(Stored records)
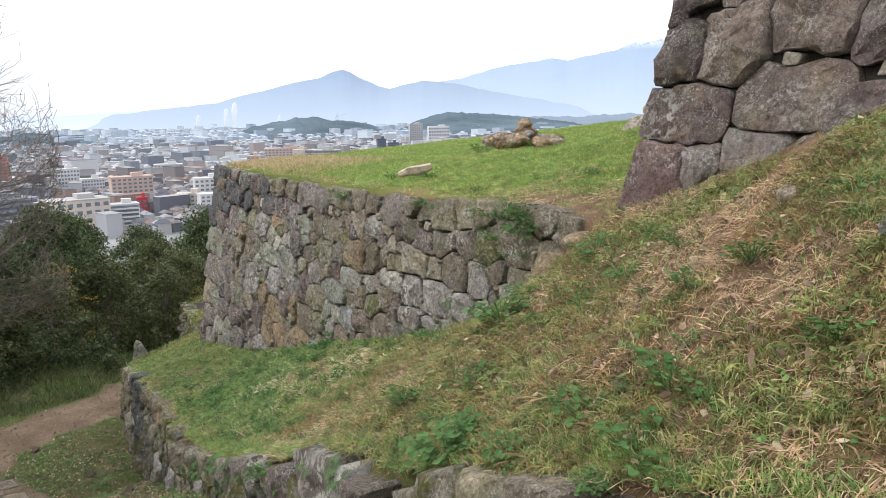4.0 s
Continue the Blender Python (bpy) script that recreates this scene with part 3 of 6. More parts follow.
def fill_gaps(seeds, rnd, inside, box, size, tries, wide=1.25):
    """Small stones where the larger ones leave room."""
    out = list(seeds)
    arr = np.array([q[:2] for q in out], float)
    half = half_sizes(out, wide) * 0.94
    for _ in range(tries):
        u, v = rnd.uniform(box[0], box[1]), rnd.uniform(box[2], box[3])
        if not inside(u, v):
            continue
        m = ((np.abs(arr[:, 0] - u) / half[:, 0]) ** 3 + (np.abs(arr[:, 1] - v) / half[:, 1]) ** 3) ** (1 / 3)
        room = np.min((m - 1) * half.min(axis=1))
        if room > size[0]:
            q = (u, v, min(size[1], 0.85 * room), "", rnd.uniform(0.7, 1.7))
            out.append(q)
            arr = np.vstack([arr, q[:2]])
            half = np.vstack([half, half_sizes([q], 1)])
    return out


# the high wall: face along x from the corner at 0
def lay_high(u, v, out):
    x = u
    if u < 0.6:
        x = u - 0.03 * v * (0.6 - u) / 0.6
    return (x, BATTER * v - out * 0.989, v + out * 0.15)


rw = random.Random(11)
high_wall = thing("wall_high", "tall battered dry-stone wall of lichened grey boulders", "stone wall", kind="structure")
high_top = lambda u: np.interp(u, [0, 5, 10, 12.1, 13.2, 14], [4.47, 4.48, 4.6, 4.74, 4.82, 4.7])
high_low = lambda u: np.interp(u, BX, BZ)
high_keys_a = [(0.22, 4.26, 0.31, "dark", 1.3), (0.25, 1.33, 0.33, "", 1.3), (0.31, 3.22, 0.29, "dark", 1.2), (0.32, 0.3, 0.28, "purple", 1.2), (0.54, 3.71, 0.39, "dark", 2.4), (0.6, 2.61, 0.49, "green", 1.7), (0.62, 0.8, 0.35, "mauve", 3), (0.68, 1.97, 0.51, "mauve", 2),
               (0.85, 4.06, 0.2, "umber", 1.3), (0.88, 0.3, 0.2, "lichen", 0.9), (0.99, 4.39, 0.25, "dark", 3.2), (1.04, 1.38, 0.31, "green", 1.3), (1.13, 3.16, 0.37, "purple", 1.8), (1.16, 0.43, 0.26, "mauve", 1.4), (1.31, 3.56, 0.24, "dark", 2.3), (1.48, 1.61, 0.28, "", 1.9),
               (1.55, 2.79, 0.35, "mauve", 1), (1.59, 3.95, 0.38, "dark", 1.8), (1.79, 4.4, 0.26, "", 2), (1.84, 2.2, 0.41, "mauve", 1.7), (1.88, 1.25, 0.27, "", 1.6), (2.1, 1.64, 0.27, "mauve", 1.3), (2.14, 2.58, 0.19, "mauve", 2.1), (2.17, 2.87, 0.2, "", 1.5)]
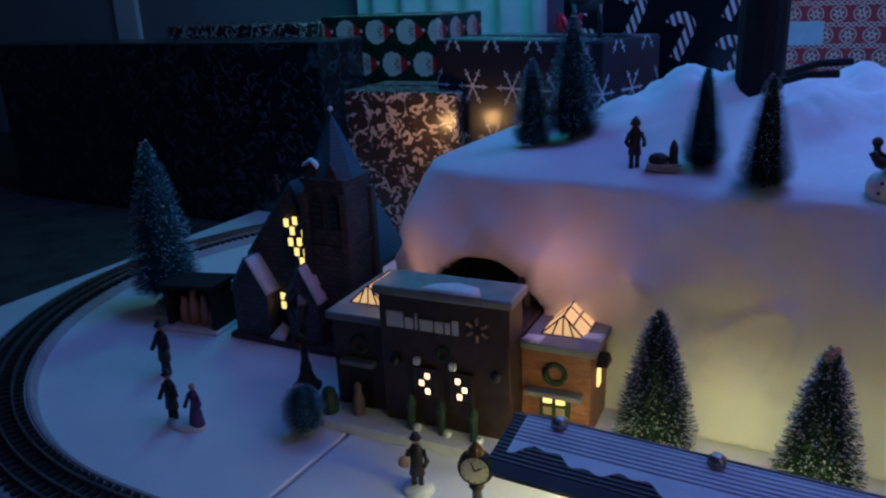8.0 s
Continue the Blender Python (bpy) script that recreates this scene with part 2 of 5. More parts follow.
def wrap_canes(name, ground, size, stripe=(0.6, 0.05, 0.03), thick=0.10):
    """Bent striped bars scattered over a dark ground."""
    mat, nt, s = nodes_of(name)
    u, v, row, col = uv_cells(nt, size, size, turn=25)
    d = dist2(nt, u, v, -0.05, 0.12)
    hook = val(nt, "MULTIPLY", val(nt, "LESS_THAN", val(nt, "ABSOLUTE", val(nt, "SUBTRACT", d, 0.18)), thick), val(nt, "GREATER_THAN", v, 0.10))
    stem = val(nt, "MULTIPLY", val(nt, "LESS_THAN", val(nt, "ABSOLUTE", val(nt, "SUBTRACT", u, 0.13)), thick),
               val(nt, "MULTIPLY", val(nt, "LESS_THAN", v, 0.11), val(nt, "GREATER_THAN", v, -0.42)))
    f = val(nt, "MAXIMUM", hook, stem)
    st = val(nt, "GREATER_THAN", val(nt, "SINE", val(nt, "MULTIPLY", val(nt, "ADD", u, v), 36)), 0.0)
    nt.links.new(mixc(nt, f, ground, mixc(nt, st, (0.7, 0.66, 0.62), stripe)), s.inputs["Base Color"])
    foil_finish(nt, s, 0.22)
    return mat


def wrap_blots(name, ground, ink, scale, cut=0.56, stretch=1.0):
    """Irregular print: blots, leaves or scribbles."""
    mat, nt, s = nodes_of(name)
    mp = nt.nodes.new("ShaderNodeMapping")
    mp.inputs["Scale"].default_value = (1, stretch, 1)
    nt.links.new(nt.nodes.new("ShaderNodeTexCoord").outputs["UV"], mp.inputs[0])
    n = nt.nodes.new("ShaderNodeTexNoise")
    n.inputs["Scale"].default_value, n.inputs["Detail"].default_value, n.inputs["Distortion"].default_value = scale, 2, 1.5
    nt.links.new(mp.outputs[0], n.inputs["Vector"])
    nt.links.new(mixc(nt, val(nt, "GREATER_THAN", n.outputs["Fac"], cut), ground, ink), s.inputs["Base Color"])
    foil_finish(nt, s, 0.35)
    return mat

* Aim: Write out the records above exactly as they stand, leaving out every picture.

* Exercise response:
4.0 s
Continue the Blender Python (bpy) script that recreates this scene with part 3 of 6. More parts follow.
def fill_gaps(seeds, rnd, inside, box, size, tries, wide=1.25):
    """Small stones where the larger ones leave room."""
    out = list(seeds)
    arr = np.array([q[:2] for q in out], float)
    half = half_sizes(out, wide) * 0.94
    for _ in range(tries):
        u, v = rnd.uniform(box[0], box[1]), rnd.uniform(box[2], box[3])
        if not inside(u, v):
            continue
        m = ((np.abs(arr[:, 0] - u) / half[:, 0]) ** 3 + (np.abs(arr[:, 1] - v) / half[:, 1]) ** 3) ** (1 / 3)
        room = np.min((m - 1) * half.min(axis=1))
        if room > size[0]:
            q = (u, v, min(size[1], 0.85 * room), "", rnd.uniform(0.7, 1.7))
            out.append(q)
            arr = np.vstack([arr, q[:2]])
            half = np.vstack([half, half_sizes([q], 1)])
    return out


# the high wall: face along x from the corner at 0
def lay_high(u, v, out):
    x = u
    if u < 0.6:
        x = u - 0.03 * v * (0.6 - u) / 0.6
    return (x, BATTER * v - out * 0.989, v + out * 0.15)


rw = random.Random(11)
high_wall = thing("wall_high", "tall battered dry-stone wall of lichened grey boulders", "stone wall", kind="structure")
high_top = lambda u: np.interp(u, [0, 5, 10, 12.1, 13.2, 14], [4.47, 4.48, 4.6, 4.74, 4.82, 4.7])
high_low = lambda u: np.interp(u, BX, BZ)
high_keys_a = [(0.22, 4.26, 0.31, "dark", 1.3), (0.25, 1.33, 0.33, "", 1.3), (0.31, 3.22, 0.29, "dark", 1.2), (0.32, 0.3, 0.28, "purple", 1.2), (0.54, 3.71, 0.39, "dark", 2.4), (0.6, 2.61, 0.49, "green", 1.7), (0.62, 0.8, 0.35, "mauve", 3), (0.68, 1.97, 0.51, "mauve", 2),
               (0.85, 4.06, 0.2, "umber", 1.3), (0.88, 0.3, 0.2, "lichen", 0.9), (0.99, 4.39, 0.25, "dark", 3.2), (1.04, 1.38, 0.31, "green", 1.3), (1.13, 3.16, 0.37, "purple", 1.8), (1.16, 0.43, 0.26, "mauve", 1.4), (1.31, 3.56, 0.24, "dark", 2.3), (1.48, 1.61, 0.28, "", 1.9),
               (1.55, 2.79, 0.35, "mauve", 1), (1.59, 3.95, 0.38, "dark", 1.8), (1.79, 4.4, 0.26, "", 2), (1.84, 2.2, 0.41, "mauve", 1.7), (1.88, 1.25, 0.27, "", 1.6), (2.1, 1.64, 0.27, "mauve", 1.3), (2.14, 2.58, 0.19, "mauve", 2.1), (2.17, 2.87, 0.2, "", 1.5)]
8.0 s
Continue the Blender Python (bpy) script that recreates this scene with part 2 of 5. More parts follow.
def wrap_canes(name, ground, size, stripe=(0.6, 0.05, 0.03), thick=0.10):
    """Bent striped bars scattered over a dark ground."""
    mat, nt, s = nodes_of(name)
    u, v, row, col = uv_cells(nt, size, size, turn=25)
    d = dist2(nt, u, v, -0.05, 0.12)
    hook = val(nt, "MULTIPLY", val(nt, "LESS_THAN", val(nt, "ABSOLUTE", val(nt, "SUBTRACT", d, 0.18)), thick), val(nt, "GREATER_THAN", v, 0.10))
    stem = val(nt, "MULTIPLY", val(nt, "LESS_THAN", val(nt, "ABSOLUTE", val(nt, "SUBTRACT", u, 0.13)), thick),
               val(nt, "MULTIPLY", val(nt, "LESS_THAN", v, 0.11), val(nt, "GREATER_THAN", v, -0.42)))
    f = val(nt, "MAXIMUM", hook, stem)
    st = val(nt, "GREATER_THAN", val(nt, "SINE", val(nt, "MULTIPLY", val(nt, "ADD", u, v), 36)), 0.0)
    nt.links.new(mixc(nt, f, ground, mixc(nt, st, (0.7, 0.66, 0.62), stripe)), s.inputs["Base Color"])
    foil_finish(nt, s, 0.22)
    return mat


def wrap_blots(name, ground, ink, scale, cut=0.56, stretch=1.0):
    """Irregular print: blots, leaves or scribbles."""
    mat, nt, s = nodes_of(name)
    mp = nt.nodes.new("ShaderNodeMapping")
    mp.inputs["Scale"].default_value = (1, stretch, 1)
    nt.links.new(nt.nodes.new("ShaderNodeTexCoord").outputs["UV"], mp.inputs[0])
    n = nt.nodes.new("ShaderNodeTexNoise")
    n.inputs["Scale"].default_value, n.inputs["Detail"].default_value, n.inputs["Distortion"].default_value = scale, 2, 1.5
    nt.links.new(mp.outputs[0], n.inputs["Vector"])
    nt.links.new(mixc(nt, val(nt, "GREATER_THAN", n.outputs["Fac"], cut), ground, ink), s.inputs["Base Color"])
    foil_finish(nt, s, 0.35)
    return mat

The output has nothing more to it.